Klinik MSF di Kota Gaza rata-rata menangani lebih dari 100 pasien luka bakar dan cedera lainnya setiap hari di bulan ini.
“Sejak Mei 2024, tim MSF yang bekerja di rumah sakit Nasser telah melakukan lebih dari 1.000 operasi bedah untuk pasien luka bakar, 70 persen di antaranya adalah anak-anak, sebagian besar berusia di bawah lima tahun,” ungkap MSF, seraya menambahkan penyebab luka bakar tersebut berkisar dari ledakan bom hingga air mendidih atau bahan bakar yang digunakan untuk memasak atau memanaskan ruangan di tempat penampungan sementara.
Ledakan Bom
Luka bakar yang diderita para korban, terutama anak-anak, disebabkan oleh berbagai faktor yang terkait dengan konflik dan kondisi darurat yang terjadi di Gaza. Ledakan bom merupakan penyebab utama, meninggalkan luka bakar yang parah dan membutuhkan perawatan medis khusus. Selain itu, metode memasak improvisasi yang dilakukan warga di tengah keterbatasan akses bahan bakar dan peralatan dapur juga berkontribusi pada peningkatan kasus luka bakar.

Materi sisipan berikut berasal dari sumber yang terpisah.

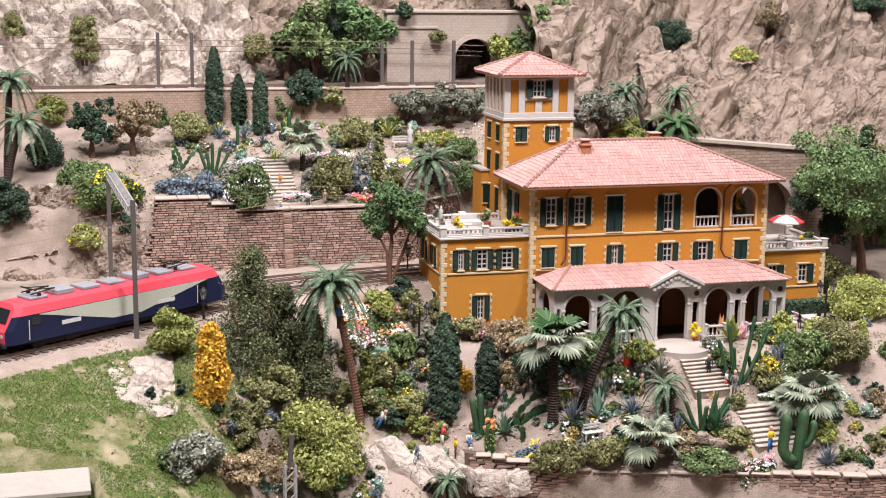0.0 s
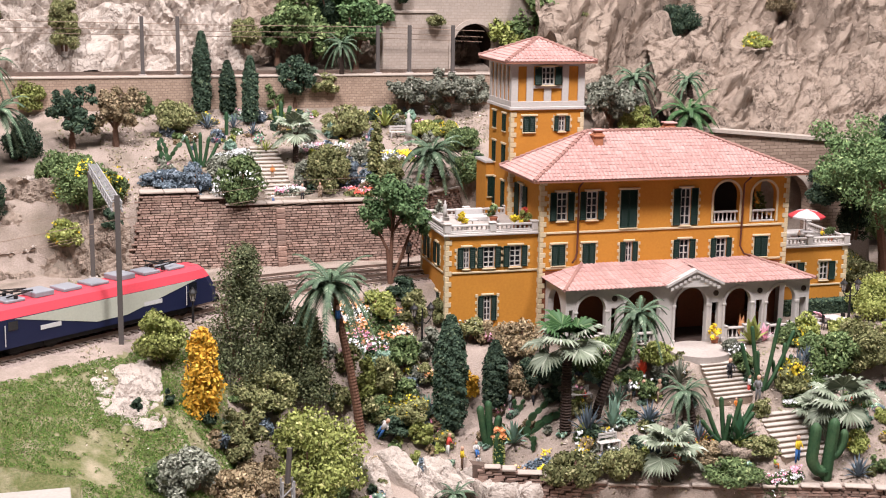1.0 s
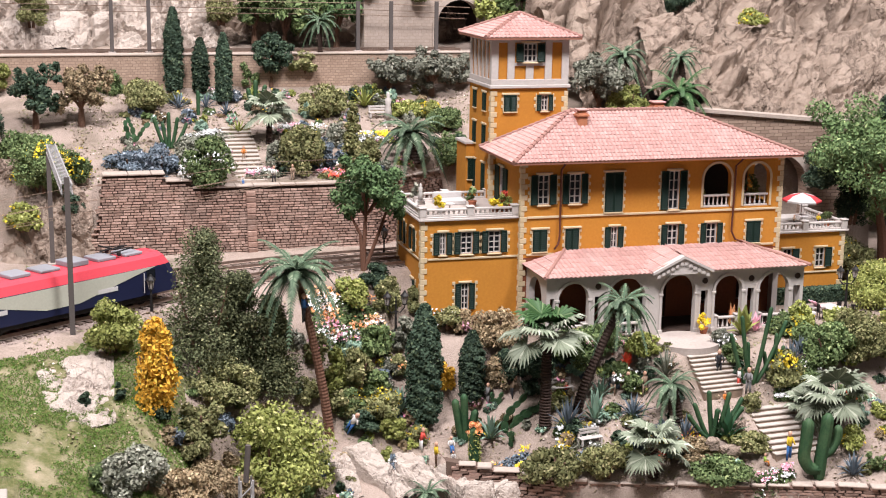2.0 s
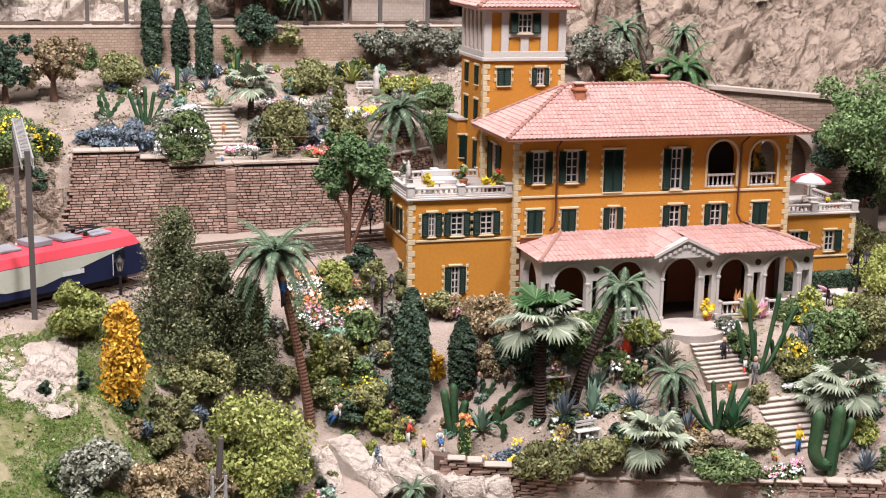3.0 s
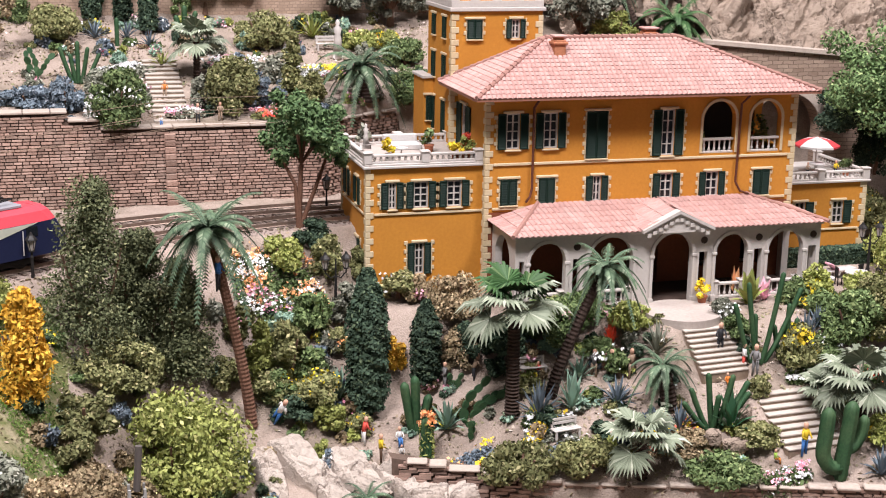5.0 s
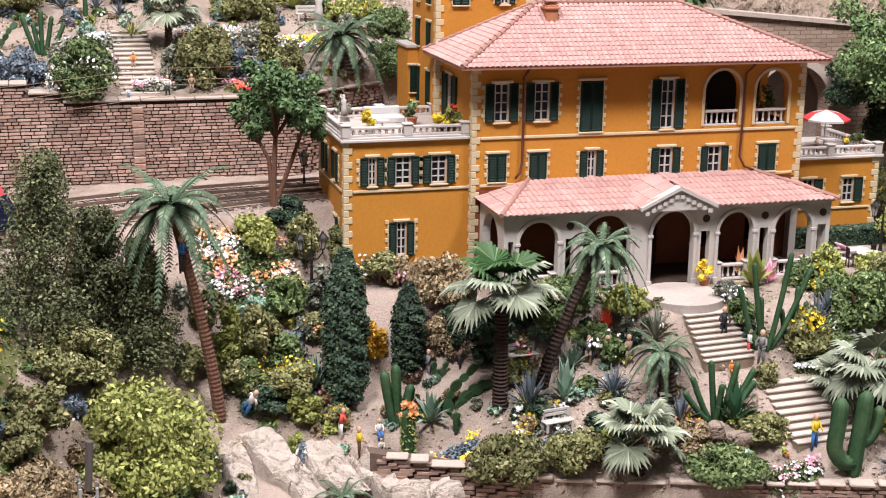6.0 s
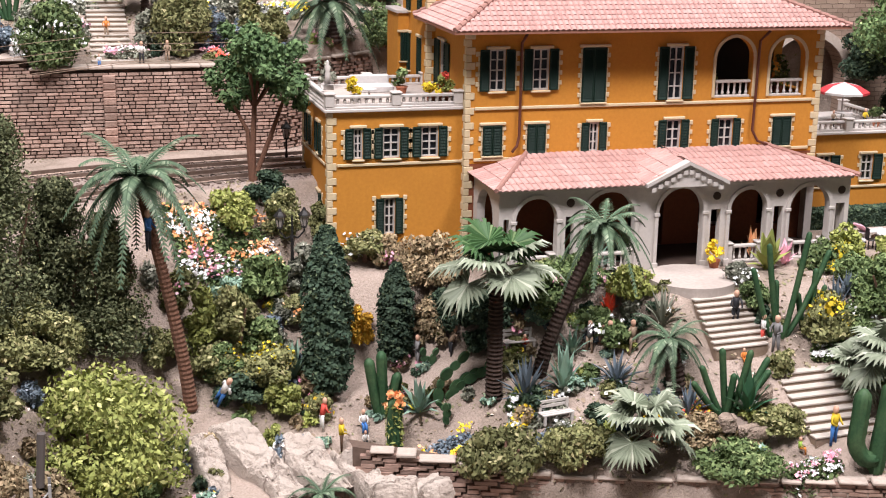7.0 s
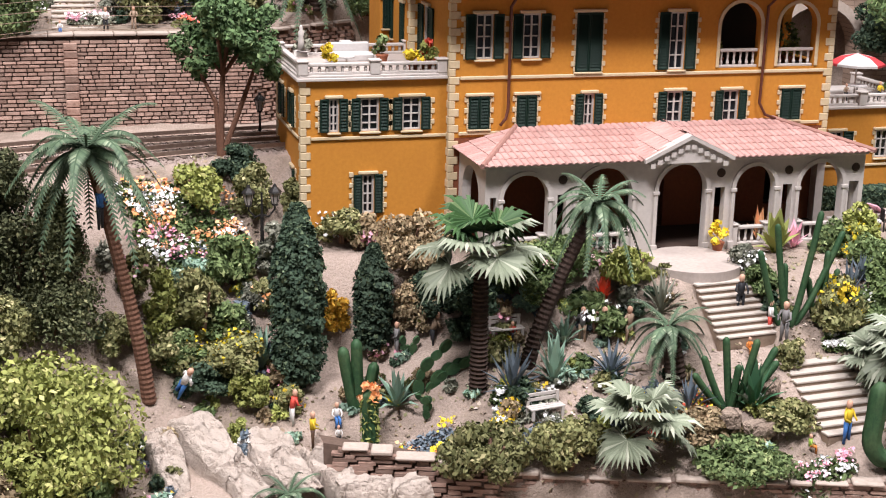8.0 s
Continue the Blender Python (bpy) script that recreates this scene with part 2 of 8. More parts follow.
    def mesh(self, name, mats, smooth=False):
        me = bpy.data.meshes.new(name)
        me.from_pydata([(x * K, y * K, z * K) for x, y, z in self.v], [], self.f)
        for mt in mats if isinstance(mats, (list, tuple)) else [mats]:
            me.materials.append(mt)
        if isinstance(mats, (list, tuple)) and len(mats) > 1:
            me.polygons.foreach_set("material_index", self.s)
        if smooth:
            me.polygons.foreach_set("use_smooth", [True] * len(me.polygons))
        me.update()
        return me


def thing(name, x, y, z, rz, label, category, group="", kind="", size=1.0):
    ob = new(name)
    ob.matrix_basis = pose(x * K, y * K, z * K, 0, 0, rz) @ Matrix.Scale(size, 4)
    ob.empty_display_size = 0.01
    return tagged(ob, label, category, group, kind)


def part(name, shape, mats, parent=None, label="", smooth=False, at=None):
    me = shape if isinstance(shape, bpy.types.Mesh) else shape.mesh(name, mats, smooth)
    ob = new(name, me)
    if parent is not None:
        ob.parent = parent
    if at is not None:
        ob.matrix_basis = at
    if label:
        ob["label"] = label
    return ob


def whole(name, shape, mats, label, category, kind="", smooth=False, group=""):
    return tagged(part(name, shape, mats, None, "", smooth), label, category, group, kind)


def lerp(pts, v):
    if v <= pts[0][0]:
        return pts[0][1]
    for (a, za), (b, zb) in zip(pts, pts[1:]):
        if v <= b:
            return za + (zb - za) * (v - a) / (b - a)
    return pts[-1][1]


def step(a, b, v):
    u = min(1, max(0, (v - a) / (b - a)))
    return u * u * (3 - 2 * u)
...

Minimnya akses terhadap sumber daya dan fasilitas medis yang memadai semakin memperburuk situasi. Banyak korban luka bakar terpaksa berjuang melawan rasa sakit dan infeksi tanpa perawatan yang tepat. Kondisi ini meningkatkan risiko komplikasi serius, bahkan kematian, terutama bagi anak-anak yang sistem kekebalan tubuhnya masih rentan.
MSF telah berupaya memberikan bantuan medis sebaik mungkin, namun keterbatasan sumber daya dan akses yang sulit tetap menjadi tantangan besar. Organisasi ini menyerukan kepada komunitas internasional untuk meningkatkan bantuan kemanusiaan dan memastikan akses yang aman dan tanpa hambatan bagi tenaga medis untuk memberikan perawatan yang dibutuhkan bagi para korban luka bakar di Gaza.

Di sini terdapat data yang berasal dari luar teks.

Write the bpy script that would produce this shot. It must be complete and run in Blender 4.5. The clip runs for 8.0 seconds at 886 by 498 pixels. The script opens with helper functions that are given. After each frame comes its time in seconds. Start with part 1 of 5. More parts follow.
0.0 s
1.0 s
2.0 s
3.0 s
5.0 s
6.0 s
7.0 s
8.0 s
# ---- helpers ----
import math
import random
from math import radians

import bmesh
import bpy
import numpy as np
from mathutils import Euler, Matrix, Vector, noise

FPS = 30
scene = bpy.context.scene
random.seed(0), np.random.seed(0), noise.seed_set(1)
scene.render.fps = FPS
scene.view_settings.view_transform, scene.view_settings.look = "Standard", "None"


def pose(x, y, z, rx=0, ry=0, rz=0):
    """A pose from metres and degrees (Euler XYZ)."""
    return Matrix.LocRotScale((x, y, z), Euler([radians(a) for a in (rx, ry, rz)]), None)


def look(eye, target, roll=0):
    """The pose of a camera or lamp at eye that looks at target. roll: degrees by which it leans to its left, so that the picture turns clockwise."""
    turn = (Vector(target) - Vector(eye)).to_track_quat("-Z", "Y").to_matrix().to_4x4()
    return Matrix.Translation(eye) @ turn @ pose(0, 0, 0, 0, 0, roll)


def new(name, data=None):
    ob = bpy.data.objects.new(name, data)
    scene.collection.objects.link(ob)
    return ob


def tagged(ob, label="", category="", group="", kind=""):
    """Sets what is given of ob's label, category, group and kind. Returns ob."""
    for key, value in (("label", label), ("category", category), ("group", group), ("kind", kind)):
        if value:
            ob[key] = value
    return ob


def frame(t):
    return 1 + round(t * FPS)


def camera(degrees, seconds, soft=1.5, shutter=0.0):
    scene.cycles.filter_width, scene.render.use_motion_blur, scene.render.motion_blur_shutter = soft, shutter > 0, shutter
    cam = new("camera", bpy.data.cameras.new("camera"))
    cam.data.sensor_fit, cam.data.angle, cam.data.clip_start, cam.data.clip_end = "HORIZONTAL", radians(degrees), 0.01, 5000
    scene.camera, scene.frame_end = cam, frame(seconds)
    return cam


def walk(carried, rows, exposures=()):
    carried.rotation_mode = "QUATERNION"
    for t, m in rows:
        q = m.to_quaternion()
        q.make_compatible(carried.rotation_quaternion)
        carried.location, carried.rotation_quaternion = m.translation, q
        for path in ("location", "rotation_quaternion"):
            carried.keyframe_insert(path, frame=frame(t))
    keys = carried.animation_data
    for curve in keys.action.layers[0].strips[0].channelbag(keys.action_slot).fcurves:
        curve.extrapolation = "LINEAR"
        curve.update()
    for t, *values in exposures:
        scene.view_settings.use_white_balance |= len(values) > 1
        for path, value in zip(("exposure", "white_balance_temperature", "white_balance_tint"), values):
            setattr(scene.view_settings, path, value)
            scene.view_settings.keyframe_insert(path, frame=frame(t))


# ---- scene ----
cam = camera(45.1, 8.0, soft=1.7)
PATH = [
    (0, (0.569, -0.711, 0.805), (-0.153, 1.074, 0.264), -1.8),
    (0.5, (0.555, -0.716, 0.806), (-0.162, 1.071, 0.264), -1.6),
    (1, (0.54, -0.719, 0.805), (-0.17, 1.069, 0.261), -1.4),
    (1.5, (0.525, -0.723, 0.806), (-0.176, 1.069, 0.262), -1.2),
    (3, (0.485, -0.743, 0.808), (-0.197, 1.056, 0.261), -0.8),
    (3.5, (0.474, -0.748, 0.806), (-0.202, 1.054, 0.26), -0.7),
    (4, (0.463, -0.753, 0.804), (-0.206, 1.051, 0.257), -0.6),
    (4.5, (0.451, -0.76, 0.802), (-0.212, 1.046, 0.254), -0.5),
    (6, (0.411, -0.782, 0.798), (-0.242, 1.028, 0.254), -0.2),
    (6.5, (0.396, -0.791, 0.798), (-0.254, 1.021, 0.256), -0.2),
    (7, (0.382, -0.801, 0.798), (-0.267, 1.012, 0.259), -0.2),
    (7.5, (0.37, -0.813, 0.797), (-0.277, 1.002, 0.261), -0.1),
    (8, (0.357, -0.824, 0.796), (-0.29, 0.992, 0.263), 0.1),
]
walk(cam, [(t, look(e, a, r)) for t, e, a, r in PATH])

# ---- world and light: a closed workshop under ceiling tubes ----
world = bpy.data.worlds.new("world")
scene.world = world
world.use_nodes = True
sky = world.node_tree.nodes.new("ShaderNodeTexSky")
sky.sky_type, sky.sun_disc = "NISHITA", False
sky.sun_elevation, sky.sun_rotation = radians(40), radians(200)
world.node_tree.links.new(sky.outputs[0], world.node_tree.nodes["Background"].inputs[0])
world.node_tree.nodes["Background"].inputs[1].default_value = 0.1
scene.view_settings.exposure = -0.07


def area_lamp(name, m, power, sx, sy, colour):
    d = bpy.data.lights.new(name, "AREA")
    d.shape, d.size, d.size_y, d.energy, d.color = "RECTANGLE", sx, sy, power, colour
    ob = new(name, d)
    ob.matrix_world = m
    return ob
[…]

"Luka bakar parah memerlukan perawatan yang kompleks dan jangka panjang, termasuk beberapa kali operasi, penggantian balutan luka setiap hari, fisioterapi, penanganan nyeri, dukungan psikologis, dan lingkungan yang steril untuk mencegah infeksi. Namun, setelah 50 hari tidak ada pasokan yang masuk ke Gaza karena blokade, tim MSF kehabisan obat penghilang rasa sakit, bahkan yang paling dasar, sehingga pasien tidak mendapatkan pereda nyeri yang memadai. Pada saat yang sama, sejak awal perang, hanya sedikit dokter bedah di Gaza yang memiliki kemampuan untuk menangani operasi plastik perawatan luka bakar yang kompleks," jelas MSF.
Sejak Desember 2024, tim MSF yang bekerja di klinik Kota Gaza dan rumah sakit lapangan di Deir al-Balah, serta rumah sakit Nasser, telah menyediakan lebih dari 6.518 pembalut luka bakar, tetapi hampir setengah dari pasien belum kembali untuk perawatan lanjutan karena layanan terhenti dan hampir tidak mungkin untuk mencapai pusat kesehatan.
MSF menyatakan bahwa, menurut Kantor Koordinasi Urusan Kemanusiaan (OCHA), “lebih dari setengah fasilitas kesehatan yang berfungsi di Gaza terletak di daerah yang berada di bawah perintah evakuasi, menurut OCHA, sehingga layanan kesehatan hampir tidak dapat diakses.”